Los Angeles and U.S. Olympic officials reach agreement on 2024 bid

Olympic bid

The Memorial Coliseum, the main stadium for the 1932 Summer Olympics, would be renovated if Los Angeles lands the 2024 Games.

(Mark Ralston / AFP / Getty Images)

Los Angeles officials and the U.S. Olympic Committee have reached an agreement in their negotiations over L.A. serving as the American bidder for the 2024 Olympic Games, according to a person close to the situation who was not authorized to speak publicly.

If, as expected, the Los Angeles City Council votes on Tuesday to authorize Mayor Eric Garcetti to pursue the bid, the announcement could come as soon as that afternoon.

“We’ve made significant progress and are awaiting council approval before taking any next steps,” said Jeff Millman, a senior aide to Garcetti who is on leave to handle the L.A. bid.

Millman declined to comment further on the negotiations or on any potential announcement. The USOC also declined to comment.


For the process to move forward, Garcetti would have to sign a joinder agreement with the USOC. Council members have been studying that document and inserting language that would ensure their participation in the process over the next two years.

Of primary concern: Garcetti has promised to sign a standard International Olympic Committee contract that makes the city financially responsible if unforeseen costs exceed revenues.

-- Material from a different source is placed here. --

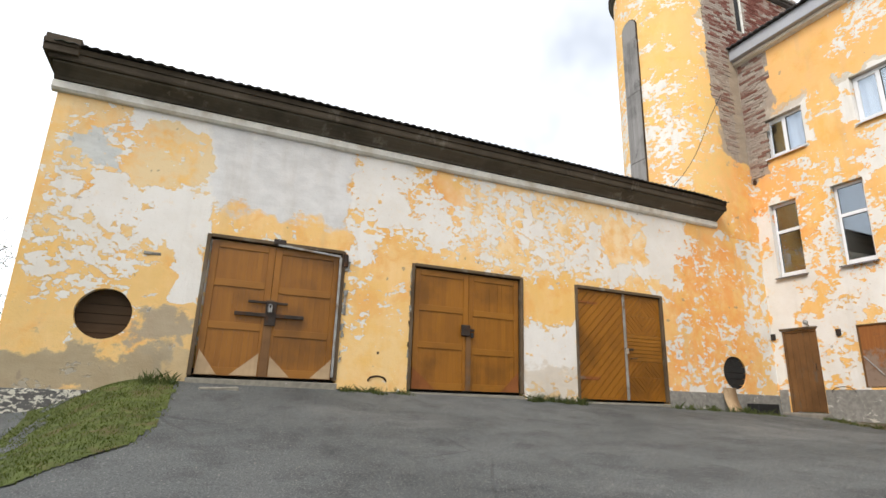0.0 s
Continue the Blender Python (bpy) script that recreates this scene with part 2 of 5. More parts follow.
M_GARAGE = peeling("peeling_ochre_render_garage", 0, (0.82, 0.51, 0.17), garage_white,
                   tints=[(10.3, 12.6, 0.6, 3.9, ORANGE, 0.6, 0.7), (4.0, 4.6, 3.7, 4.6, ORANGE, 0.3, 0.6), (-2.7, 8, 0.1, 1.2, (0.83, 0.60, 0.30), 0.6, 0.7), (4.6, 9.6, 3.0, 4.5, PEACH, 0.5, 1.0), (-2.7, -0.3, 0.8, 2.6, (0.76, 0.50, 0.19), 0.5, 0.7), (-1.2, 0.1, 3.3, 4.3, (0.74, 0.60, 0.40), 0.3, 0.9), (-2.6, -0.2, 2.4, 4.5, (0.78, 0.60, 0.34), 0.4, 0.7)],
                   grey=[(0.1, 2.0, 3.3, 4.4, (0.70, 0.69, 0.68), 0.5, 0.85), (-2.75, -0.75, 0.0, 0.42, (0.36, 0.31, 0.225), 0.3, 0.85), (-0.95, -0.5, 0.85, 1.1, (0.36, 0.325, 0.265), 0.30, 0.8), (-0.7, -0.1, 0.05, 0.5, (0.40, 0.34, 0.24), 0.25, 0.6),
                         (-2.1, -1.82, 3.6, 3.95, (0.62, 0.64, 0.63), 0.12, 0.95), (6.3, 7.2, 0.0, 0.5, (0.58, 0.47, 0.33), 0.4, 0.5)],
                   lace=[(-2.3, -1.0, 1.3, 2.9, 0.05, 0.3), (-2.4, 0.0, 3.0, 4.3, 0.09, 0.3), (2.3, 3.2, 0.9, 2.0, -0.03, 0.3), (2.4, 5.4, 2.9, 4.6, 0.05, 0.3), (10.5, 12.0, 0.6, 3.8, 0.0, 0.4), (6.2, 8.4, 2.5, 3.6, 0.04, 0.4)], amount=0.610)
M_TOWER = peeling("peeling_ochre_render_tower", 0, (0.81, 0.50, 0.15), [(11.15, 11.5, 5.2, 6.6, 0.12, 0.25), (11.2, 11.6, 6.9, 7.9, 0.14, 0.25), (11.05, 11.4, 8.2, 9.2, 0.14, 0.2), (12.3, 12.65, 7.5, 13, 0.05, 0.3)],
                  tints=[(11, 13.7, 4, 6.6, ORANGE, 1.0, 0.6), (11.4, 12.6, 9, 13, (0.84, 0.43, 0.13), 1.0, 0.6), (11, 12.8, 6, 13, (0.85, 0.60, 0.28), 0.5, 0.4), (11.9, 12.7, 5, 9, (0.72, 0.53, 0.20), 0.4, 0.6)],
                  grey=[(12.95, 13.8, 6.9, 10.6, (0.42, 0.35, 0.275), 0.45, 0.95), (12.55, 13.0, 9.5, 13.2, (0.60, 0.50, 0.36), 0.2, 0.85)],
                  lace=[(11.0, 12.0, 5.0, 9.3, -0.02, 0.4), (11.5, 12.6, 11.8, 13.2, 0.0, 0.4)], amount=0.618)


def cement(name, base, pale, dark, pale_amount=0.56, scale=2.0, rough=0.92, damp=None):
    """Weathered cement or concrete with pale flaked coat and damp stains."""
    n = Nodes(name)
    a, b, c = n.noise(scale, 6, 0.65, distort=0.5), n.noise(scale * 5, 6, 0.7), n.noise(scale * 22, 4)
    col = n.mix(n.ramp(b, 0.3, 0.7), tuple(v * 0.78 for v in base), tuple(min(1, v * 1.18) for v in base))
    col = n.mix(n.ramp(a, 0.52, 0.74, 0, 0.75), col, dark)
    flake = n.ramp(n.m("ADD", n.m("MULTIPLY", b, 0.3), n.m("MULTIPLY", n.noise(scale * 1.7, 8, 0.62, stretch=(1, 1, 2.4), distort=0.7), 0.7)), pale_amount, pale_amount + 0.03)
    col = n.mix(flake, col, pale)
    col = n.mix(n.ramp(c, 0.6, 0.8, 0, 0.3), col, tuple(v * 0.6 for v in base))
    if damp:
        run = n.noise(1.2, 7, 0.66, stretch=(1, 1, 0.75), distort=0.2)
        col = n.mix(n.ramp(run, 0.46, 0.66, 0, 0.8), col, damp)
        col = n.mix(n.ramp(n.noise(2.4, 6, 0.6, stretch=(1, 1, 0.6)), 0.55, 0.72, 0, 0.45), col, tuple(v * 1.5 for v in base))
    return n.done(col, rough, n.bump(n.m("ADD", n.m("MULTIPLY", b, 0.6), n.m("MULTIPLY", c, 0.4)), 0.5, 0.015), spec=0.2)


M_PLINTH = cement("grey_cement_plinth", (0.25, 0.238, 0.215), (0.52, 0.49, 0.43), (0.15, 0.145, 0.13), 0.575)
M_FOUNDATION = cement("flaking_white_foundation", (0.13, 0.125, 0.12), (0.62, 0.59, 0.50), (0.09, 0.085, 0.08), 0.50, 3.6)
M_CONCRETE = cement("worn_grey_concrete", (0.215, 0.195, 0.165), (0.34, 0.32, 0.28), (0.11, 0.10, 0.08), 0.64, 1.1)
M_CHEEK = cement("damp_stained_cheek_render", (0.255, 0.23, 0.185), (0.38, 0.35, 0.30), (0.125, 0.118, 0.075), 0.62, 0.8, damp=(0.095, 0.085, 0.06))
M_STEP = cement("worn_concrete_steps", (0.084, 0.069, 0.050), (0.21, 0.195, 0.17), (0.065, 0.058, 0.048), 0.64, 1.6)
M_NOSING = cement("pale_step_edges", (0.42, 0.39, 0.33), (0.55, 0.52, 0.46), (0.20, 0.18, 0.15), 0.55, 3.0)
M_COPING = cement("pale_concrete_coping", (0.25, 0.232, 0.19), (0.42, 0.40, 0.36), (0.17, 0.155, 0.13), 0.6, 2.0)
M_CHEEK_TOP = cement("worn_brown_grey_coping", (0.20, 0.18, 0.145), (0.36, 0.335, 0.29), (0.12, 0.108, 0.085), 0.6, 2.0)
M_PORTAL = cement("grey_portal_render", (0.36, 0.315, 0.255), (0.52, 0.49, 0.44), (0.17, 0.145, 0.12), 0.63, 0.8)
M_KERB = cement("dirty_kerb_concrete", (0.165, 0.148, 0.118), (0.36, 0.335, 0.29), (0.10, 0.09, 0.075), 0.62, 2.5)
M_MORTAR = cement("grey_mortar", (0.37, 0.315, 0.26), (0.48, 0.43, 0.37), (0.26, 0.20, 0.165), 0.58, 2.5)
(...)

Garcetti has drafted a bid that projects $4.1 billion in expenses with an additional $400-million contingency fund. The proposal estimates the Games would generate enough revenue for a $161-million surplus.

Private partners such as USC and a developer would be expected to contribute more than $1.7 billion to the effort.


Candidate cities must submit their applications to the IOC by mid-September. For Los Angeles, that would begin a long, difficult campaign against international candidates such as Paris, Rome and Hamburg, Germany.

The IOC will vote to select a host in the summer of 2017.